Set problem — Leave out the pictures, then reproduce the rest of the material exactly.

Supplied information —
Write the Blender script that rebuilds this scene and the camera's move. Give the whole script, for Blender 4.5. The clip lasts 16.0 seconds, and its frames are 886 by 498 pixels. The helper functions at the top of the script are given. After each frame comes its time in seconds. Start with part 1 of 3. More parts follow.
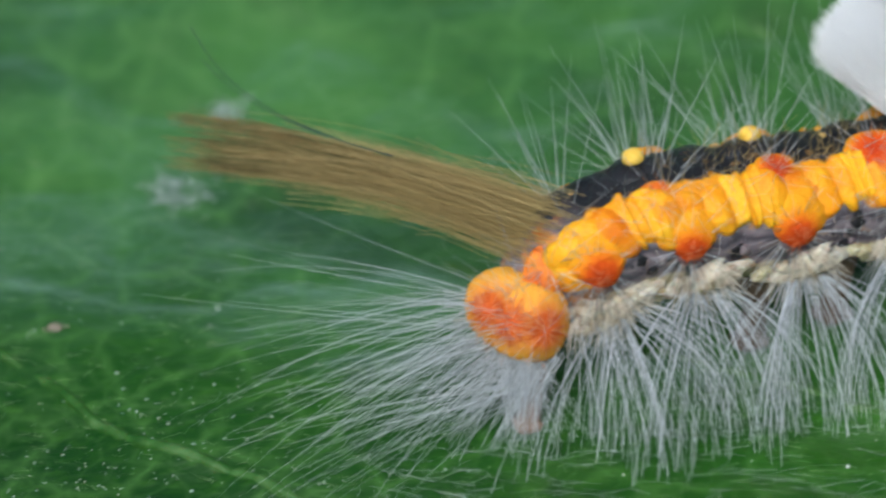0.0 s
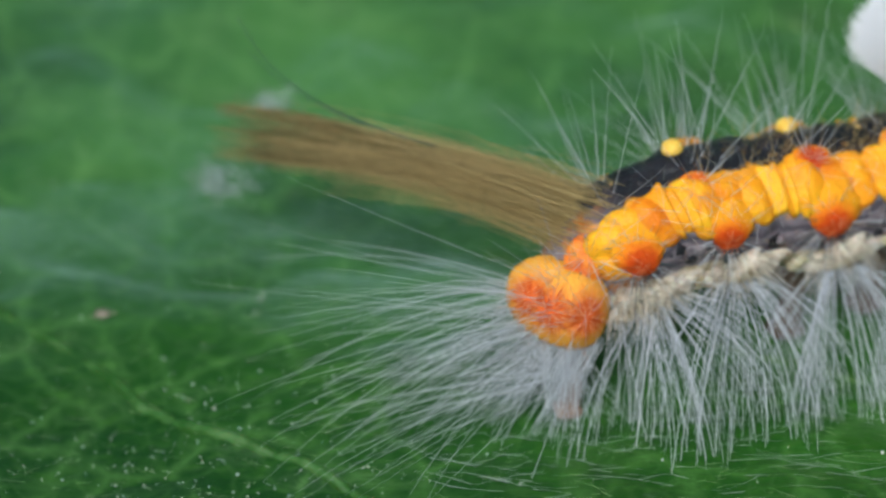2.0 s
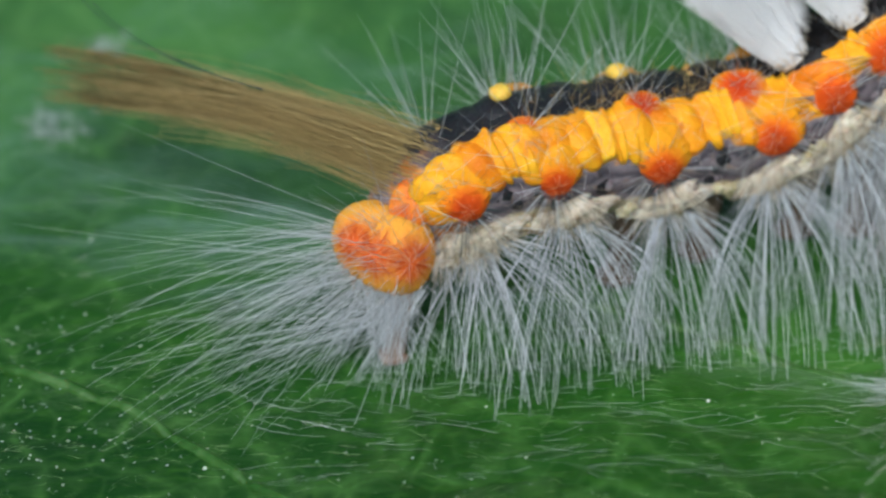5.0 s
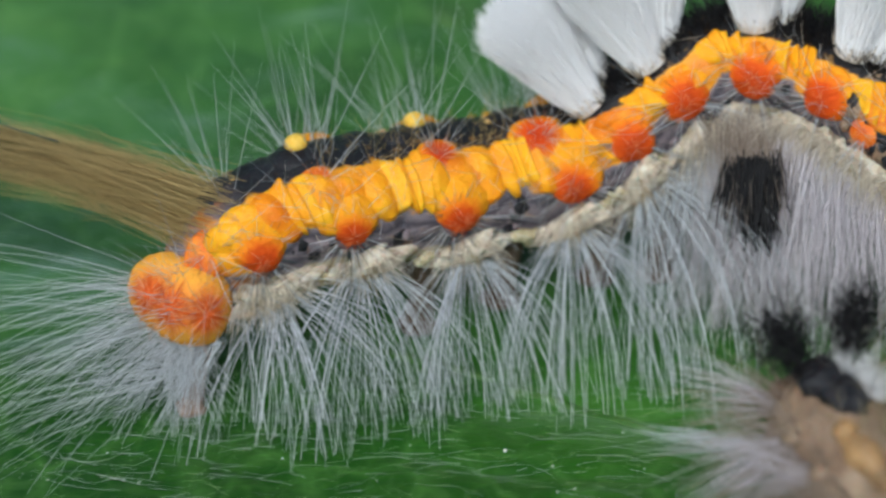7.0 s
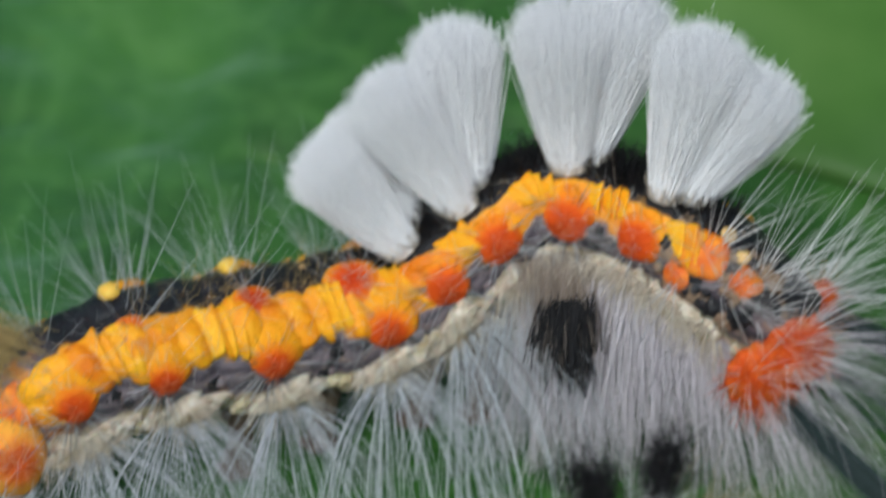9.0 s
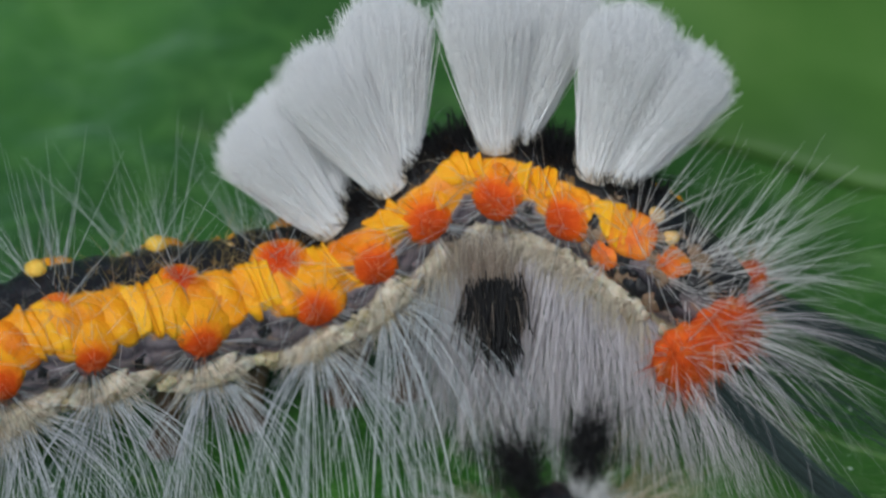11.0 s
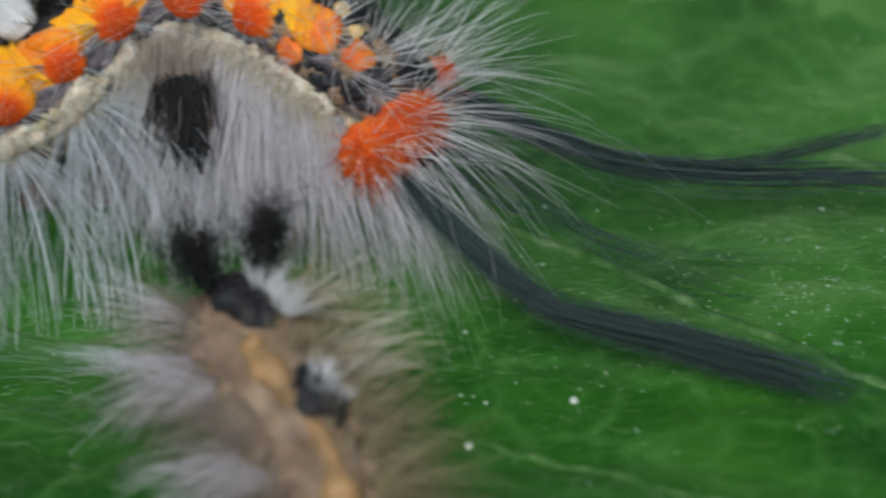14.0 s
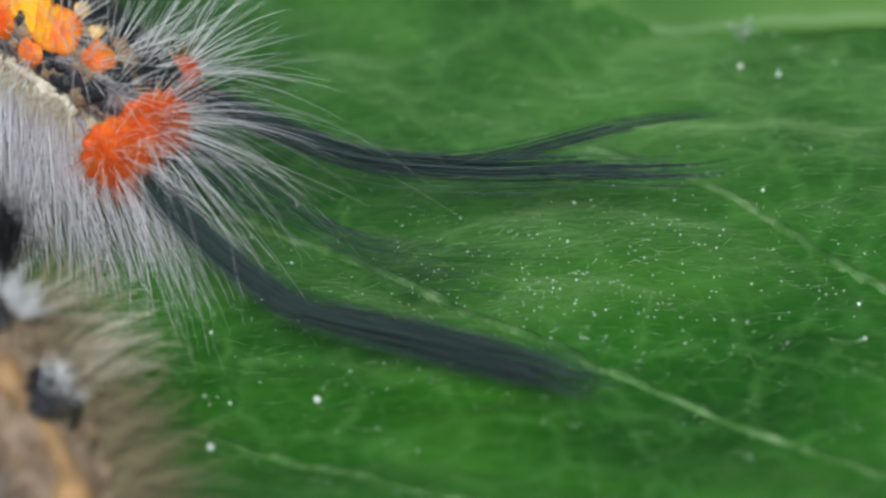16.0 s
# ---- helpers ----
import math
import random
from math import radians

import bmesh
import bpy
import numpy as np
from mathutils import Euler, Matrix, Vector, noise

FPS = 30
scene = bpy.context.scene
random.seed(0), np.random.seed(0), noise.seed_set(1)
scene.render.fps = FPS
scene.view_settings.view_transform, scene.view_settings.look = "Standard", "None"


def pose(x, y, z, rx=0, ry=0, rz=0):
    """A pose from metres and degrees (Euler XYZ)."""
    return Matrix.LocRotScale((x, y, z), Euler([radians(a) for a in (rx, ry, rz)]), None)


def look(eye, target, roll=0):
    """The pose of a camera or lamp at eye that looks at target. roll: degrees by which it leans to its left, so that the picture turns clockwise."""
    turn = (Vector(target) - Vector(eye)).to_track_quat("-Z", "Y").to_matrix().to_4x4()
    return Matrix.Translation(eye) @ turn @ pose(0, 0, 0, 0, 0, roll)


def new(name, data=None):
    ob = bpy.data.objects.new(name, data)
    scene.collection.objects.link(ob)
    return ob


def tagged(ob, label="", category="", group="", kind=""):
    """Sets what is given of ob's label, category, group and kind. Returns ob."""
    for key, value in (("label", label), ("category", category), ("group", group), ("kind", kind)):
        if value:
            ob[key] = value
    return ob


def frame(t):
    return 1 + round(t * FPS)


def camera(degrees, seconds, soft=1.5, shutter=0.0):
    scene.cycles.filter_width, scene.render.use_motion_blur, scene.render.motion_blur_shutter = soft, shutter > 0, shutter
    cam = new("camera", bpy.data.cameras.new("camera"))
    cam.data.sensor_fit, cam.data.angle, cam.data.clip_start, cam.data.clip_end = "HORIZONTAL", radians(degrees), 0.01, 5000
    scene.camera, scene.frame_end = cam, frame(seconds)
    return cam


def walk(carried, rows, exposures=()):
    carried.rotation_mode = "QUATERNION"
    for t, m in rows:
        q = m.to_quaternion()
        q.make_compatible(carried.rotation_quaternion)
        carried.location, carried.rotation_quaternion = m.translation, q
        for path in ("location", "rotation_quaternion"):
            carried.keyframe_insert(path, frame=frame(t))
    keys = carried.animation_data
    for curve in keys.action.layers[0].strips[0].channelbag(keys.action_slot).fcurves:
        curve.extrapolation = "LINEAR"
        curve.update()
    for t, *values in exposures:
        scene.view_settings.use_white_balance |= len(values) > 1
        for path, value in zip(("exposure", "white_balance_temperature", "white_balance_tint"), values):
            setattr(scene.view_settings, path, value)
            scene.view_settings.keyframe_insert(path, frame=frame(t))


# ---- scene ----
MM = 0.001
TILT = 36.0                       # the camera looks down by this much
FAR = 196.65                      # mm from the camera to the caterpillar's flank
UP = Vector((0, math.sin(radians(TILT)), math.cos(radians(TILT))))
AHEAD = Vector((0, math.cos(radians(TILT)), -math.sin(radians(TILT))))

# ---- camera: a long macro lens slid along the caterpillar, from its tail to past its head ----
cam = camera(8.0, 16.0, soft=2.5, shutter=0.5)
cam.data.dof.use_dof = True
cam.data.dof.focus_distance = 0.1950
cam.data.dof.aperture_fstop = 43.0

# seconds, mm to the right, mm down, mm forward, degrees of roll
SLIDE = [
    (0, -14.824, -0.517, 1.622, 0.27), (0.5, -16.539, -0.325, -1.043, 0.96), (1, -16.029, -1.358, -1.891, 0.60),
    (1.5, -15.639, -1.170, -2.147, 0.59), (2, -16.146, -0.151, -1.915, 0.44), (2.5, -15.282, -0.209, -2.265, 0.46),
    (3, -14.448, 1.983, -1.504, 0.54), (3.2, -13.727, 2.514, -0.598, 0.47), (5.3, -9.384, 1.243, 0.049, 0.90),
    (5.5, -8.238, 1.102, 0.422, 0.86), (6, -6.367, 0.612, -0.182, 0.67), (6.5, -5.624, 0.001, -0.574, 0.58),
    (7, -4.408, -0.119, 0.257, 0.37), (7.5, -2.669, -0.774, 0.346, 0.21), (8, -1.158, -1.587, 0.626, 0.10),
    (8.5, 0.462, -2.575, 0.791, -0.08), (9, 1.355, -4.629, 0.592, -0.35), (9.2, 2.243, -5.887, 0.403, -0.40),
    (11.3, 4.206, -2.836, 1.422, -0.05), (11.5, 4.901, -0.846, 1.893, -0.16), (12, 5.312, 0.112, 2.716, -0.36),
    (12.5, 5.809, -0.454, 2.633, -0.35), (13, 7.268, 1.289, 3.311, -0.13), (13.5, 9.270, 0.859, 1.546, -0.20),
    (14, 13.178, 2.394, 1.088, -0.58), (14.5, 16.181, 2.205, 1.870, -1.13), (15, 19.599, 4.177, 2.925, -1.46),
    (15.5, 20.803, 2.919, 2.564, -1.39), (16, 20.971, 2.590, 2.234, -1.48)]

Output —
Write the Blender script that rebuilds this scene and the camera's move. Give the whole script, for Blender 4.5. The clip lasts 16.0 seconds, and its frames are 886 by 498 pixels. The helper functions at the top of the script are given. After each frame comes its time in seconds. Start with part 1 of 3. More parts follow.
0.0 s
2.0 s
5.0 s
7.0 s
9.0 s
11.0 s
14.0 s
16.0 s
# ---- helpers ----
import math
import random
from math import radians

import bmesh
import bpy
import numpy as np
from mathutils import Euler, Matrix, Vector, noise

FPS = 30
scene = bpy.context.scene
random.seed(0), np.random.seed(0), noise.seed_set(1)
scene.render.fps = FPS
scene.view_settings.view_transform, scene.view_settings.look = "Standard", "None"


def pose(x, y, z, rx=0, ry=0, rz=0):
    """A pose from metres and degrees (Euler XYZ)."""
    return Matrix.LocRotScale((x, y, z), Euler([radians(a) for a in (rx, ry, rz)]), None)


def look(eye, target, roll=0):
    """The pose of a camera or lamp at eye that looks at target. roll: degrees by which it leans to its left, so that the picture turns clockwise."""
    turn = (Vector(target) - Vector(eye)).to_track_quat("-Z", "Y").to_matrix().to_4x4()
    return Matrix.Translation(eye) @ turn @ pose(0, 0, 0, 0, 0, roll)


def new(name, data=None):
    ob = bpy.data.objects.new(name, data)
    scene.collection.objects.link(ob)
    return ob


def tagged(ob, label="", category="", group="", kind=""):
    """Sets what is given of ob's label, category, group and kind. Returns ob."""
    for key, value in (("label", label), ("category", category), ("group", group), ("kind", kind)):
        if value:
            ob[key] = value
    return ob


def frame(t):
    return 1 + round(t * FPS)


def camera(degrees, seconds, soft=1.5, shutter=0.0):
    scene.cycles.filter_width, scene.render.use_motion_blur, scene.render.motion_blur_shutter = soft, shutter > 0, shutter
    cam = new("camera", bpy.data.cameras.new("camera"))
    cam.data.sensor_fit, cam.data.angle, cam.data.clip_start, cam.data.clip_end = "HORIZONTAL", radians(degrees), 0.01, 5000
    scene.camera, scene.frame_end = cam, frame(seconds)
    return cam


def walk(carried, rows, exposures=()):
    carried.rotation_mode = "QUATERNION"
    for t, m in rows:
        q = m.to_quaternion()
        q.make_compatible(carried.rotation_quaternion)
        carried.location, carried.rotation_quaternion = m.translation, q
        for path in ("location", "rotation_quaternion"):
            carried.keyframe_insert(path, frame=frame(t))
    keys = carried.animation_data
    for curve in keys.action.layers[0].strips[0].channelbag(keys.action_slot).fcurves:
        curve.extrapolation = "LINEAR"
        curve.update()
    for t, *values in exposures:
        scene.view_settings.use_white_balance |= len(values) > 1
        for path, value in zip(("exposure", "white_balance_temperature", "white_balance_tint"), values):
            setattr(scene.view_settings, path, value)
            scene.view_settings.keyframe_insert(path, frame=frame(t))


# ---- scene ----
MM = 0.001
TILT = 36.0                       # the camera looks down by this much
FAR = 196.65                      # mm from the camera to the caterpillar's flank
UP = Vector((0, math.sin(radians(TILT)), math.cos(radians(TILT))))
AHEAD = Vector((0, math.cos(radians(TILT)), -math.sin(radians(TILT))))

# ---- camera: a long macro lens slid along the caterpillar, from its tail to past its head ----
cam = camera(8.0, 16.0, soft=2.5, shutter=0.5)
cam.data.dof.use_dof = True
cam.data.dof.focus_distance = 0.1950
cam.data.dof.aperture_fstop = 43.0

# seconds, mm to the right, mm down, mm forward, degrees of roll
SLIDE = [
    (0, -14.824, -0.517, 1.622, 0.27), (0.5, -16.539, -0.325, -1.043, 0.96), (1, -16.029, -1.358, -1.891, 0.60),
    (1.5, -15.639, -1.170, -2.147, 0.59), (2, -16.146, -0.151, -1.915, 0.44), (2.5, -15.282, -0.209, -2.265, 0.46),
    (3, -14.448, 1.983, -1.504, 0.54), (3.2, -13.727, 2.514, -0.598, 0.47), (5.3, -9.384, 1.243, 0.049, 0.90),
    (5.5, -8.238, 1.102, 0.422, 0.86), (6, -6.367, 0.612, -0.182, 0.67), (6.5, -5.624, 0.001, -0.574, 0.58),
    (7, -4.408, -0.119, 0.257, 0.37), (7.5, -2.669, -0.774, 0.346, 0.21), (8, -1.158, -1.587, 0.626, 0.10),
    (8.5, 0.462, -2.575, 0.791, -0.08), (9, 1.355, -4.629, 0.592, -0.35), (9.2, 2.243, -5.887, 0.403, -0.40),
    (11.3, 4.206, -2.836, 1.422, -0.05), (11.5, 4.901, -0.846, 1.893, -0.16), (12, 5.312, 0.112, 2.716, -0.36),
    (12.5, 5.809, -0.454, 2.633, -0.35), (13, 7.268, 1.289, 3.311, -0.13), (13.5, 9.270, 0.859, 1.546, -0.20),
    (14, 13.178, 2.394, 1.088, -0.58), (14.5, 16.181, 2.205, 1.870, -1.13), (15, 19.599, 4.177, 2.925, -1.46),
    (15.5, 20.803, 2.919, 2.564, -1.39), (16, 20.971, 2.590, 2.234, -1.48)]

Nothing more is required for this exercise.